If you run your program like this:
$ ./your_program
And send a EOF
through the console (by hitting CTRL+D
in Unix or CTRL+Z in Windows), then getchar()
will also returns EOF
and the execution will end.
Solution 3:
The code written with current C standards should be
#include <stdio.h>
int main(void)
{
int c;
while ((c = getchar()) != EOF)
putchar(c);
}
The loop could be rewritten as
int c;
while (1) {
c = getchar();
if (c != EOF)
putchar(c);
else
break;
}
this reads as
- repeat forever
- get the next character ("byte") of input from standard input and store it into
c
- if no exceptional condition occurred while reading the said character
- then output the character stored into
c
into standard output
- then output the character stored into
- else
- break the loop
- get the next character ("byte") of input from standard input and store it into
Many programming languages handle exceptional conditions through raising exceptions that break the normal program flow. C does no such thing. Instead, functions that can fail have a return value and any exceptional conditions are signalled by a special return value, which you need to check from the documentation of the given function. In case of getchar
, the documentation from the C11 standard says (C11 7.21.7.6p3):
- The
getchar
function returns the next character from the input stream pointed to bystdin
. If the stream is at end-of-file, the end-of-file indicator for the stream is set andgetchar
returnsEOF
. If a read error occurs, the error indicator for the stream is set andgetchar
returnsEOF
.
It is stated elsewhere that EOF
is an integer constant that is < 0, and any ordinary return value is >= 0 - the unsigned char
zero-extended to an int
.
The stream being at end-of-file means that all of the input has been consumed. For standard input it is possible to cause this from keyboard by typing Ctrl+D on Unix/Linux terminals and Ctrl+Z in Windows console windows. Another possibility would be for the program to receive the input from a file or a pipe instead of from keyboard - then end-of-file would be signalled whenever that input were fully consumed, i.e.
cat file | ./myprogram
or
./myprogram < file
As the above fragment says, there are actually two different conditions that can cause getchar
to return EOF
: either the end-of-file was reached, or an actual error occurred. This cannot be deduced from the return value alone. Instead you must use the functions feof
and ferror
. feof(stdin)
would return a true value if end-of-file was reached on the standard input. ferror(stdin)
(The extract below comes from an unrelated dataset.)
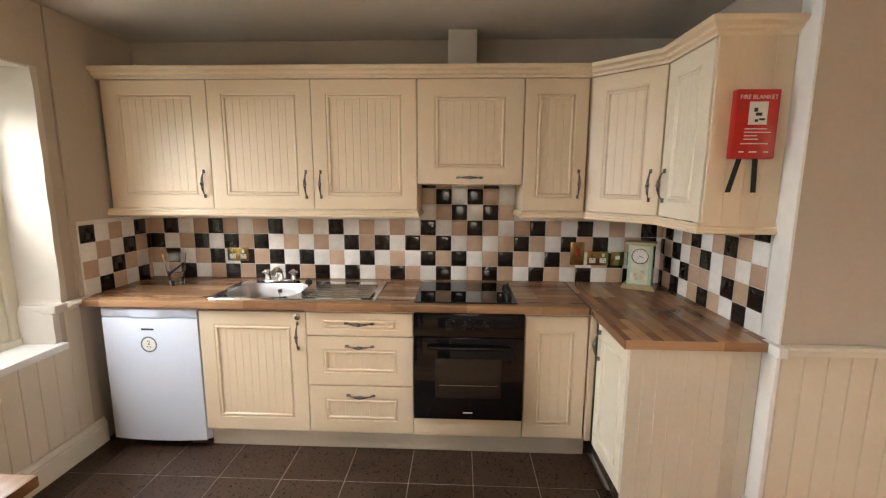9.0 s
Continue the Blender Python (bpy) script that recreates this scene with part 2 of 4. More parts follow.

would return true if an error occurred.
If an actual error occurred, the variable errno
defined by <errno.h>
would contain the error code; the function perror
can be used to automatically display a human readable error message with a prefix. Thus we could expand the example to
#include <stdio.h>
#include <errno.h> // for the definition of errno
#include <stdlib.h> // for exit()
int main(void)
{
int c;
while ((c = getchar()) != EOF)
putchar(c);
if (feof(stdin)) {
printf("end-of-file reached\n");
exit(0);
}
else if (ferror(stdin)) {
printf("An error occurred. errno set to %d\n", errno);
perror("Human readable explanation");
exit(1);
}
else {
printf("This should never happen...\n");
exit('?');
}
}
To trigger the end-of-file, one would use Ctrl+D (here displayed as ^D
) on a new line on Linux:
% ./a.out
Hello world
Hello world
^D
end-of-file reached
(notice how the input here is line-buffered, so the input is not interleaved within the line with output).
Likewise, we can get the same effect by using a pipeline.
% echo Hello world | ./a.out
Hello world
end-of-file reached
To trigger an error is a bit more tricky. In bash
and zsh
shells the standard input can be closed so that it doesn't come from anywhere, by appending <&-
to the command line:
% ./a.out <&-
An error occurred. errno set to 9
Human readable explanation: Bad file descriptor
Bad file descriptor, or EBADF
means that the standard input - file descriptor number 0 was invalid, as it was not opened at all.
Another fun way to generate an error would be to read the standard input from a directory - this causes errno to be set to EISDIR
on Linux:
% ./a.out < /
An error occurred. errno set to 21
Human readable explanation: Is a directory
Actually the return value of putchar
should be checked too - it likewise
returns EOF
on error, or the character written:
while ((c = getchar()) != EOF) {
if (putchar(c) == EOF) {
perror("putchar failed");
exit(1);
}
}
And now we can test this by redirecting the standard output to /dev/full
- however there is a gotcha - since standard output is buffered we need to write enough to cause the buffer to flush right away and not at the end of the program. We get infinite zero bytes from /dev/zero
:
% ./a.out < /dev/zero > /dev/full
putchar failed: No space left on device
P.S. it is very important to always use a variable of type int
to store the return value of getchar()
. Even though it reads a character, using signed
/unsigned
/plain char
is always wrong.
Solution 4:
Maybe you got confused by the fact that entering -1 on the command line does not end your program? Because getchar()
reads this as two chars, - and 1. In the assignment to c, the character is converted to the ASCII numeric value. This numeric value is stored in some memory location, accessed by c.
Then putchar(c)
retrieves this value, looks up the ASCII table and converts back to character, which is printed.
I guess finding the value -1 decimal in the ASCII table is impossible, because the table starts at 0. So getchar()
has to account for the different solutions at different platforms. maybe there is a getchar()
version for each platform?
I just find it strange that this EOF is not in the regular ascii. It could have been one of the first characters, which are not printable. For instance, End-of-line is in the ASCII.
What happens if you transfer your file from windows to linux? Will the EOF file character be automatically updated?